Мне выпало отправиться в войска аж под самый новый год, 22 декабря. Но, поразмыслив мозгами, я понял, что формула «раньше сядешь – раньше выйдешь» в данном случае применима, а стало быть, надо собирать узелок и отбивать телеграмму родителям.

Отвальная прошла по канонам общежития, с большой попойкой всех желающих, песнями, танцами, мордобоем и появлением наряда милиции, как особо почетных гостей. На утро, с больной головой меня погрузили в автобус, где уже сидели рекруты из ближайших колхозов в ожидании крутых перемен в своей жизни. И перемены не заставили себя долго ждать.

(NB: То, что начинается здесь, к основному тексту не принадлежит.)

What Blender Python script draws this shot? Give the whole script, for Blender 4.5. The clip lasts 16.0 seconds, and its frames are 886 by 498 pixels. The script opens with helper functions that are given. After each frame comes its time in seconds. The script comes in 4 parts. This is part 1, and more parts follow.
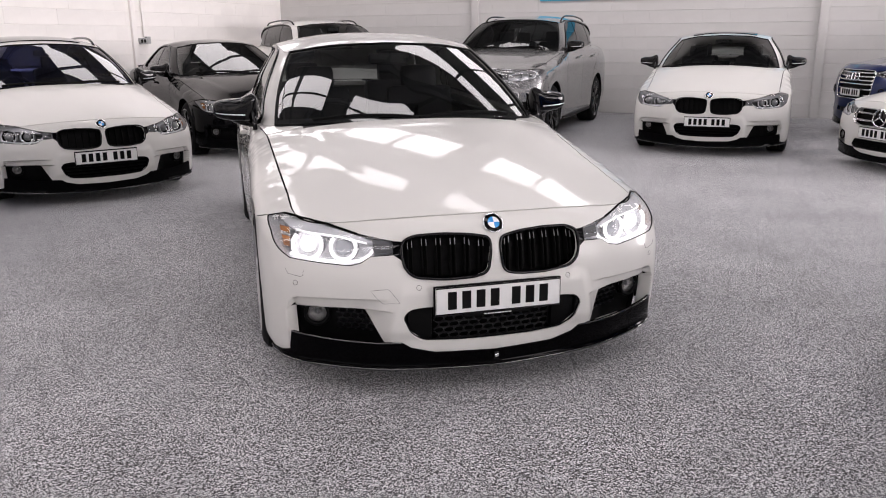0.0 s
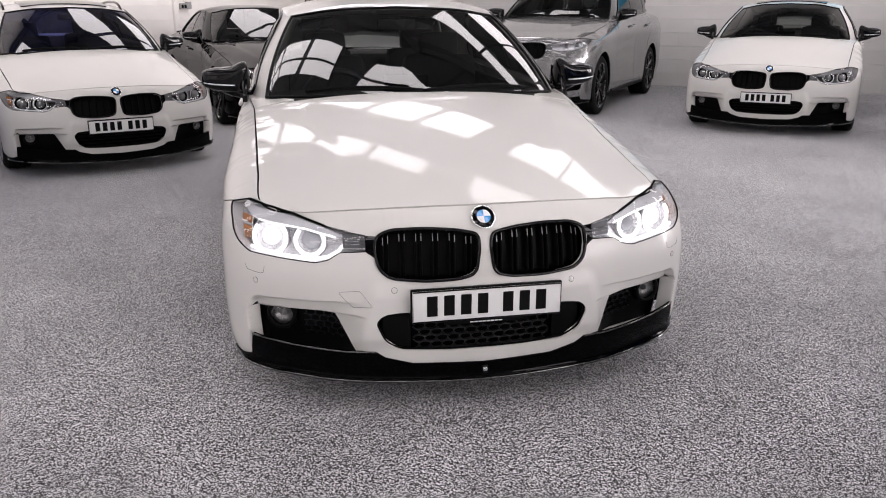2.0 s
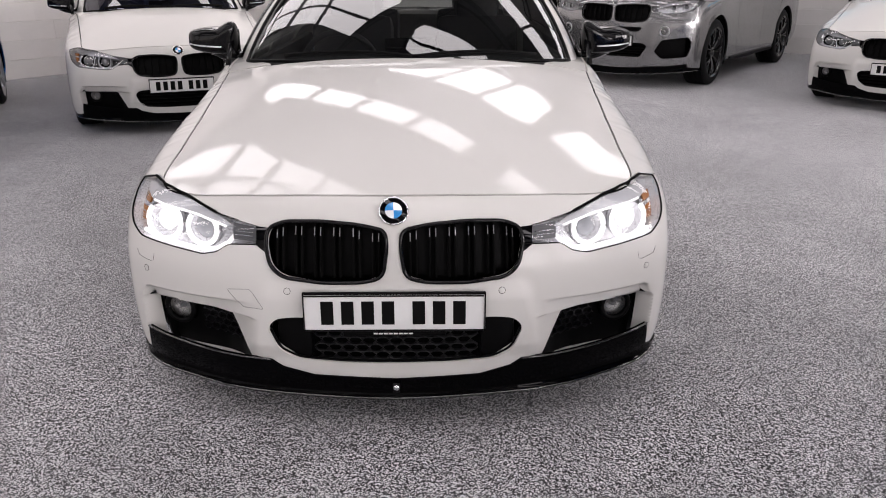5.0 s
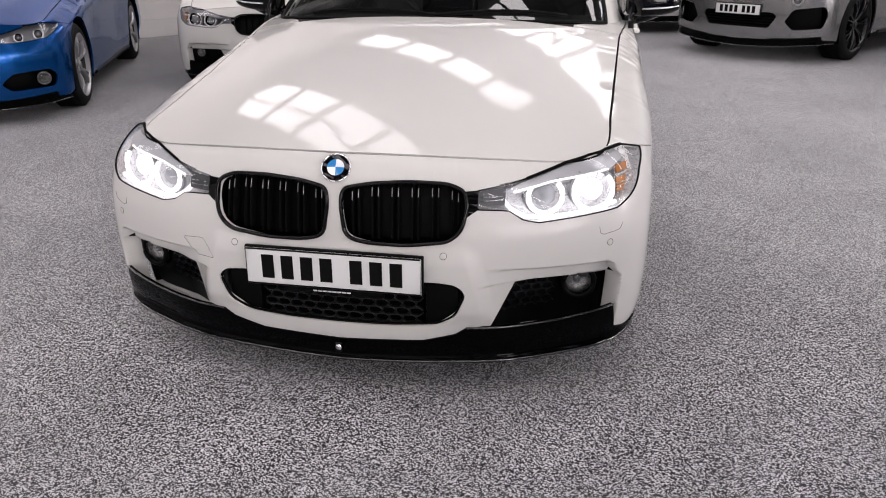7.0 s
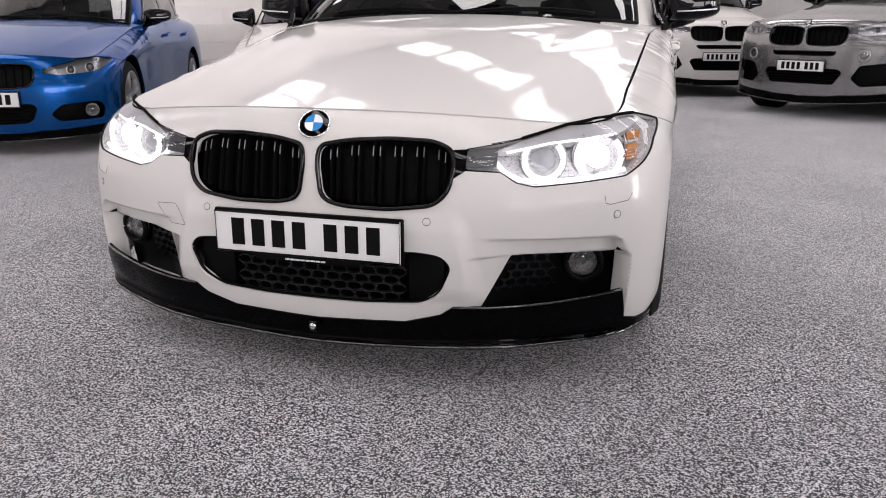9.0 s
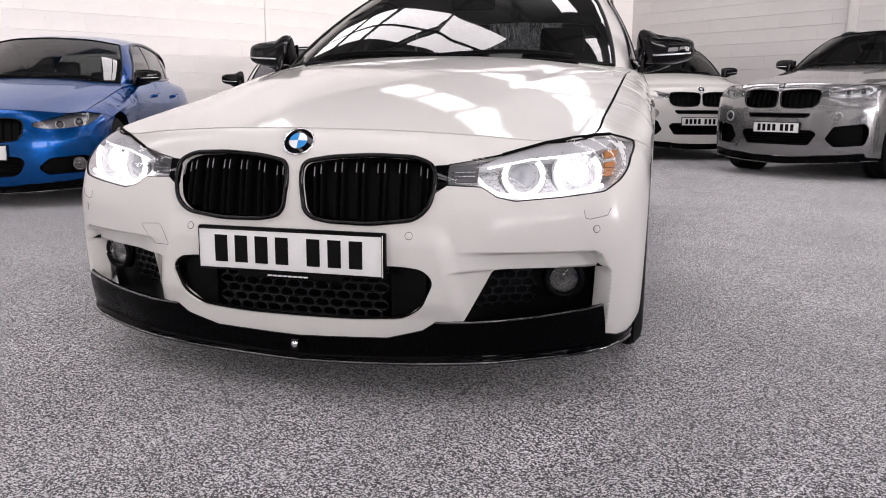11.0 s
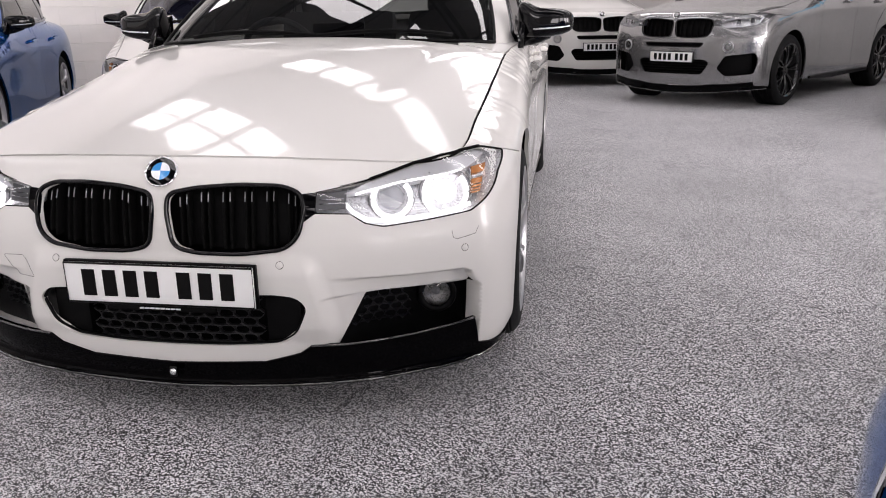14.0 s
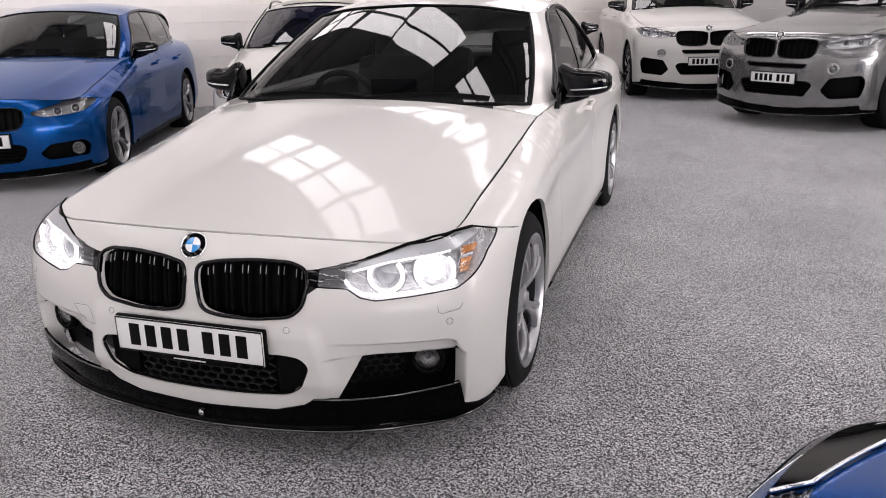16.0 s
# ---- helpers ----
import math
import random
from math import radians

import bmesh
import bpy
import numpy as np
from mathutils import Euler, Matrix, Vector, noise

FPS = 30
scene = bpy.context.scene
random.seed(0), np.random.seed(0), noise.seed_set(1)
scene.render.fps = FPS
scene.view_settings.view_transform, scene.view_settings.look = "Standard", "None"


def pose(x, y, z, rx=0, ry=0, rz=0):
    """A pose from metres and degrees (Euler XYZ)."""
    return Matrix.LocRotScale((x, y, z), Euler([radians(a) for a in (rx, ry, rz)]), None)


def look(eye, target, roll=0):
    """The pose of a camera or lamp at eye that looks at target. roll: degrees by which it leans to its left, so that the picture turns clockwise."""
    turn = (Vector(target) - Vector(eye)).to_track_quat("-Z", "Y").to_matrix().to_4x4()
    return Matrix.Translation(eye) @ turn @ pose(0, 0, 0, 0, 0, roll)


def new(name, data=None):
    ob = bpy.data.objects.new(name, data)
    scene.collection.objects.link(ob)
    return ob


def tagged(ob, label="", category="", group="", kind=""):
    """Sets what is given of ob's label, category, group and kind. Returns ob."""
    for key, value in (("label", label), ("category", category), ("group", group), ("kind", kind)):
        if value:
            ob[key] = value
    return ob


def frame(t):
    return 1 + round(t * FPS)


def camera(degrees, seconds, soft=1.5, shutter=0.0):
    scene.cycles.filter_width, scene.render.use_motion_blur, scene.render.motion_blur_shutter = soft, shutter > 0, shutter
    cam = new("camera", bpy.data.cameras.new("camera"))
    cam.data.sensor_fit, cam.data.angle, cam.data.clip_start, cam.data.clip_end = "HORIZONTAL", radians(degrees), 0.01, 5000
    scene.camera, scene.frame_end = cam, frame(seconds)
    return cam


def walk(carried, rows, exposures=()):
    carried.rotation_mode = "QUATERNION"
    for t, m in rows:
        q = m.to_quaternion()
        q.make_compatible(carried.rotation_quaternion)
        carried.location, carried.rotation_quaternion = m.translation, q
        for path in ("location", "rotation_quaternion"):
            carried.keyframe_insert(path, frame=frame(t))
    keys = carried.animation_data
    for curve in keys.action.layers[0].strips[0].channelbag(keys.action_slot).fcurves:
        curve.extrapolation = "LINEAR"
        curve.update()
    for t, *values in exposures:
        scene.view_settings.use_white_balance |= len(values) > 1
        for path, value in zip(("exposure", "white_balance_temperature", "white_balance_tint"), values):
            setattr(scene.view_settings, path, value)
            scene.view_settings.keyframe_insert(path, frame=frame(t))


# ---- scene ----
cam = camera(58.72, 16.0, soft=1.0)
PATH = [
    (0, (-1.068, -2.808, 1.400), (-0.5078, -0.9584, 0.8846), -0.40),
    (0.5, (-0.927, -2.825, 1.389), (-0.4265, -0.9629, 0.8564), -0.21),
    (1, (-0.855, -2.755, 1.374), (-0.3951, -0.8882, 0.8219), -0.06),
    (1.5, (-0.775, -2.565, 1.363), (-0.3365, -0.6990, 0.7930), -0.05),
    (2, (-0.699, -2.455, 1.376), (-0.2791, -0.5892, 0.7896), -0.04),
    (2.5, (-0.556, -2.376, 1.375), (-0.1732, -0.5063, 0.7770), -0.01),
    (3, (-0.366, -2.327, 1.367), (-0.0389, -0.4500, 0.7589), 0.01),
    (5.5, (0.217, -2.100, 1.351), (0.2051, -0.2234, 0.6598), -0.24),
    (6, (0.405, -2.128, 1.347), (0.3040, -0.2603, 0.6392), -0.33),
    (6.5, (0.520, -2.107, 1.322), (0.3274, -0.2526, 0.5986), 0.02),
    (7, (0.645, -2.024, 1.305), (0.3477, -0.1910, 0.5637), -0.10),
    (7.5, (0.812, -2.001, 1.288), (0.4273, -0.1897, 0.5325), -0.10),
    (8, (0.847, -1.944, 1.209), (0.4075, -0.1321, 0.4851), -0.04),
    (8.5, (0.840, -1.882, 1.090), (0.3718, -0.0511, 0.4344), -0.03),
    (9, (0.831, -1.862, 0.940), (0.3599, 0.0037, 0.3948), 0.19),
    (11.5, (0.876, -1.914, 0.800), (0.4489, 0.0058, 0.4346), 0.02),
    (12, (0.908, -1.887, 0.802), (0.5221, 0.0400, 0.4295), -0.14),
    (12.5, (0.940, -1.877, 0.811), (0.5953, 0.0542, 0.4226), -0.43),
    (13, (0.945, -1.861, 0.822), (0.6436, 0.0716, 0.4036), -0.61),
    (13.5, (0.960, -1.833, 0.921), (0.6973, 0.0939, 0.4526), -0.69),
    (14, (0.975, -1.859, 1.090), (0.7371, 0.0387, 0.5061), -0.77),
    (14.5, (1.009, -1.954, 1.293), (0.7541, -0.0812, 0.6386), -0.59),
    (15, (1.179, -2.038, 1.370), (0.8235, -0.1810, 0.7176), -0.35),
    (15.5, (1.319, -2.048, 1.393), (0.8626, -0.2031, 0.7718), -0.78),
    (16, (1.381, -1.950, 1.388), (0.8446, -0.1181, 0.7905), -1.13),
]
walk(cam, [(t, look(eye, target, roll)) for t, eye, target, roll in PATH], [(0.0, -1.36, 6550, 19), (7.0, -1.40, 6550, 19), (9.0, -1.32, 6550, 19), (11.5, -1.25, 6550, 19), (14.5, -1.28, 6550, 19), (16.0, -1.38, 6550, 19)])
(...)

Все потенциальные бойцы из автобуса были отгружены на распределительный пункт славного города Нерехта, где в грязи и в смятении души принялись ожидать своей участи, убивая время бытовыми радостями – едой, вином и… чуть было не сказал… женщинами. Последних здесь конечно не было, только густо раскрашенные воспоминания отдельных доминантных (в прошлом) самцов, которые, при должном воображении, живо заменяли отсутствие телевизора и газет.

Рисуя в своем воображении картины предстоящих боевых будней, я все четче пытался представить, что на самом деле ждет меня в недалеком будущем, чтобы хоть как то подготовиться к испытаниям и встретить их наиболее достойно. Как в последствие оказалась, мои ожидания полностью не совпали с реальностью, но от этого служба моя не стала менее унылой и запоминающейся.

Ровно через три дня за нами приехал «покупатель» – так называют наставников-офицеров, что забирают из распределительного пункта призывников и сопровождают их в расположение части для прохождения будущей службы. Мы сели в поезд, и он унес нас за горизонт в военный город с противоречивым названием Мирный в Архангельской области. Там нам предстояло пройти курс молодого бойца и полноценно влиться в ряды Советской (тогда еще) Армии.

Вступив с поезда на Архангельскую землю и вдохнув чистого таежного воздуха, мы, гонимые морозом, проследовали в учебку, где из всех окон этих огромных корпусов на нас глазели бритые ушастые головы наших предшественников, призванных неделей или двумя ранее. Самые отчаянные пытались нам что-то кричать и изобразить пантомимой все наши предстоящие трудности существования, искусно обрисовав на шее воображаемую петлю и дернув руку кверху. Увидев их исхудавшие лица с глуповатым выражением, мы охотно верили, и от этого мороз нам казался еще сильнее, потому что страх уже влез под нашу одежду и вплотную поселился в сознании 18 летних мальчишек.

Первая же ночь в казарме показала, что наше пребывание здесь не будет томным. До утра мы отрабатывали команду «ровняйсь-смирно». Вроде бы все просто, но к концу третьего часа многие не выдержали и наши ряды стали редеть, потому как то и дело из них кто-нибудь вываливался и падал облеванный без памяти. Меня спасло только то, что за секунду до падения пришел какой-то армянин в спортивном костюме, и задал всем нам риторический вопрос, поправляя при этом свои пузырчатые на коленках треники. Спортсмен молвил сквозь зубы: «Каратисты есть?». Да-да, дорогой читатель, возможно этот вопрос вызовет у тебя недоумение или улыбку, но хочу напомнить, что в те суровые годы занятие каким либо из единоборств было в «меню» практически каждого пацана, что хоть изредка выходил во двор погулять, иначе там просто нечего было делать, не говоря о том, чтобы совершить променад по территории чужого района и остаться не покалеченным. А посему вопрос представителя армянской диаспоры был для нас вполне нормальным и даже вызвал понимание у определенных смельчаков, которые ответили на него громким и звонким: «Так точно!!!!», сделали шаг вперед из строя, за что незамедлительно огребли по соплям и полегли первыми, сраженные не то маваши-гири, не то чем-то подобным. Я тактично промолчал, хотя навыки боев в кимоно у меня были, пусть не самые выдающиеся, но и эти свои секреты я не спешил раскрывать, дабы оставить хоть какие-то козыри в рукаве и применить их, когда возникнет необходимость.